__Exercise requirements__.
All the data must come back unchanged, except that pictures are left out.

__Data segment__.
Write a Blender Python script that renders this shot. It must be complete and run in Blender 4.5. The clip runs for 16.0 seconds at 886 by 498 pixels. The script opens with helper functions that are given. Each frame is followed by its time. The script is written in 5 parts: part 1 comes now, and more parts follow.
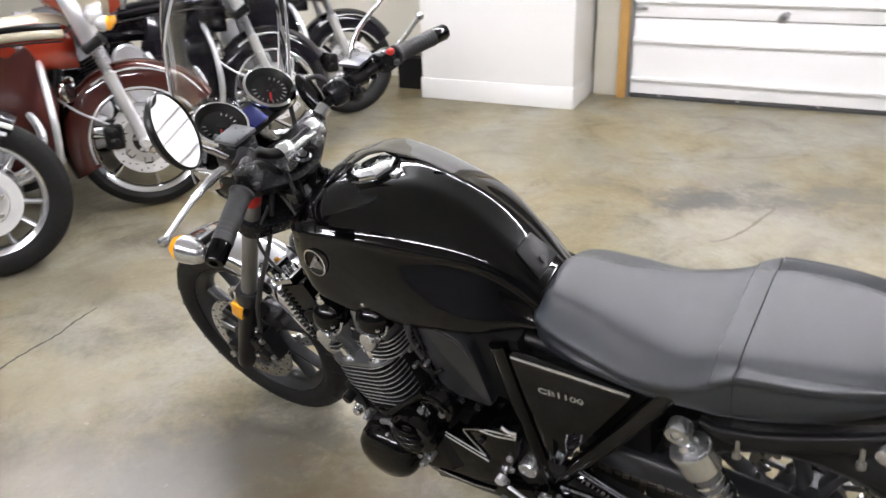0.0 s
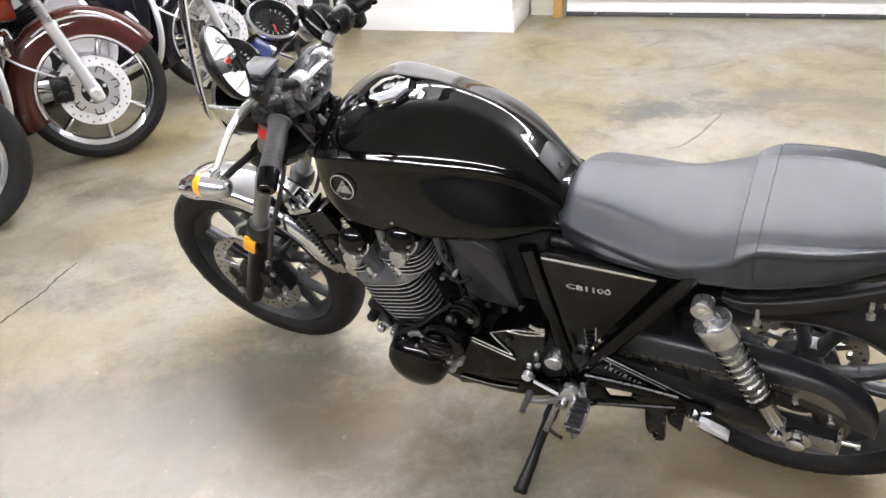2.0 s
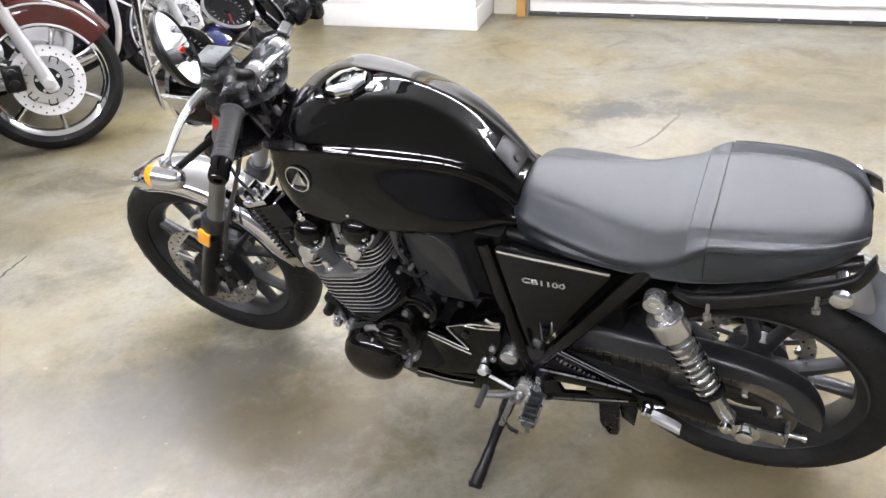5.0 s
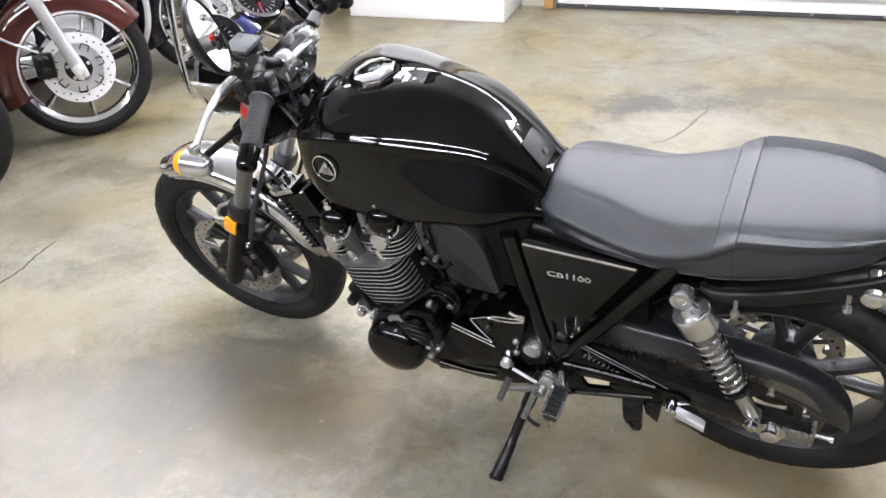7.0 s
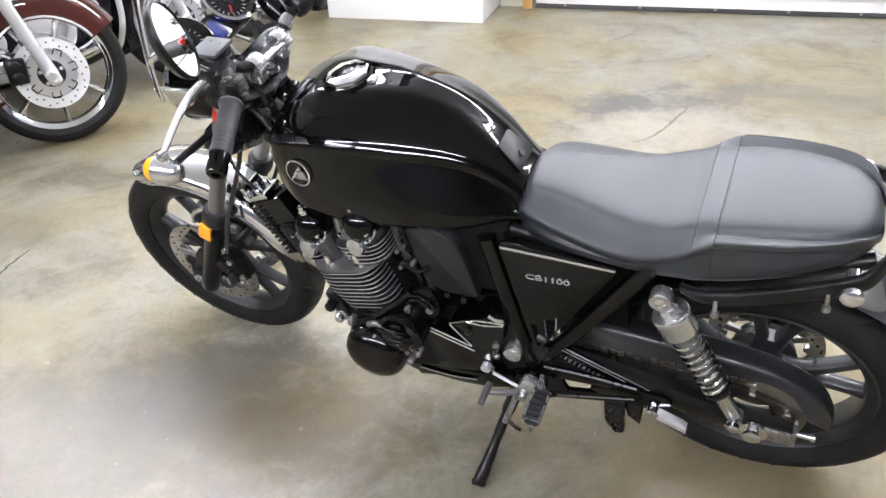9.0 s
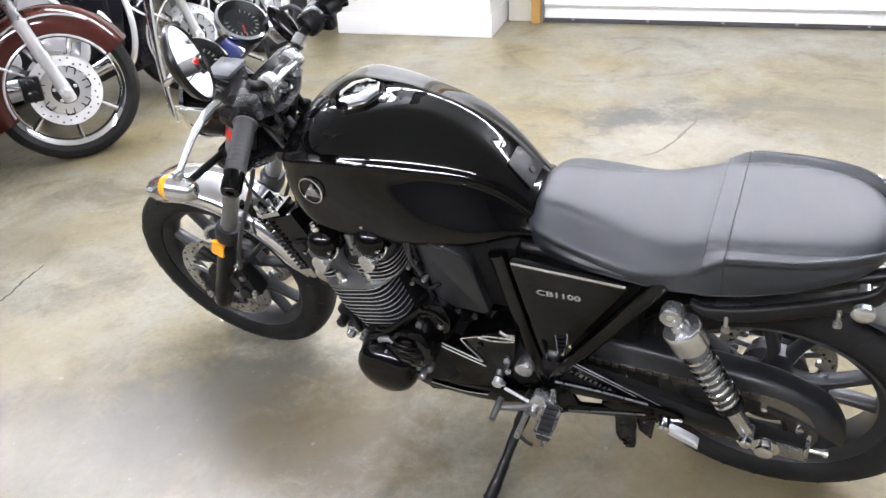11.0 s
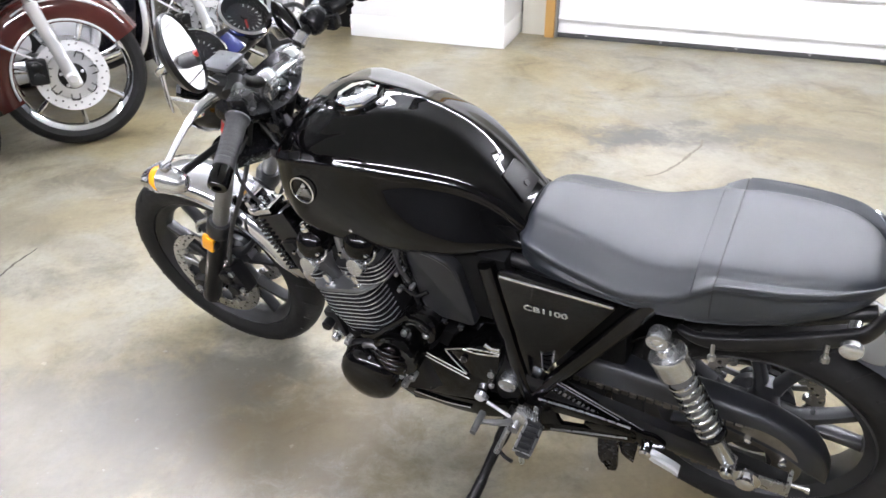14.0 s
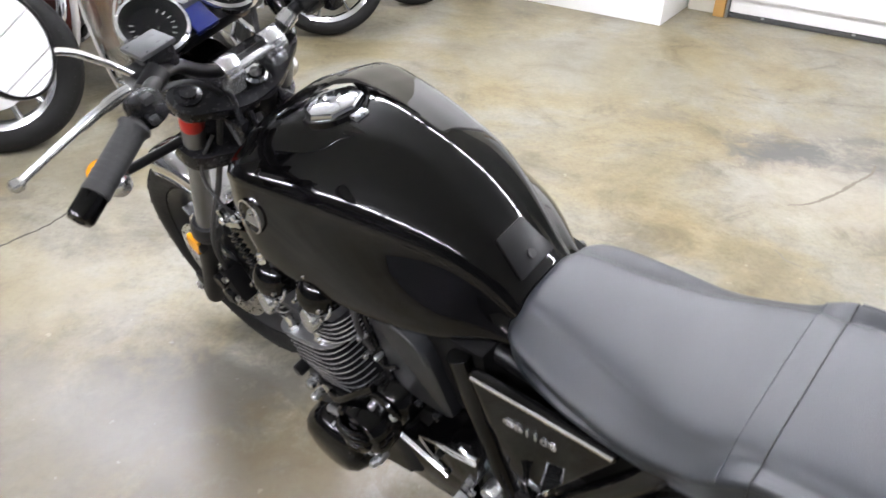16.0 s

__Complete output__.
Write a Blender Python script that renders this shot. It must be complete and run in Blender 4.5. The clip runs for 16.0 seconds at 886 by 498 pixels. The script opens with helper functions that are given. Each frame is followed by its time. The script is written in 5 parts: part 1 comes now, and more parts follow.
0.0 s
2.0 s
5.0 s
7.0 s
9.0 s
11.0 s
14.0 s
16.0 s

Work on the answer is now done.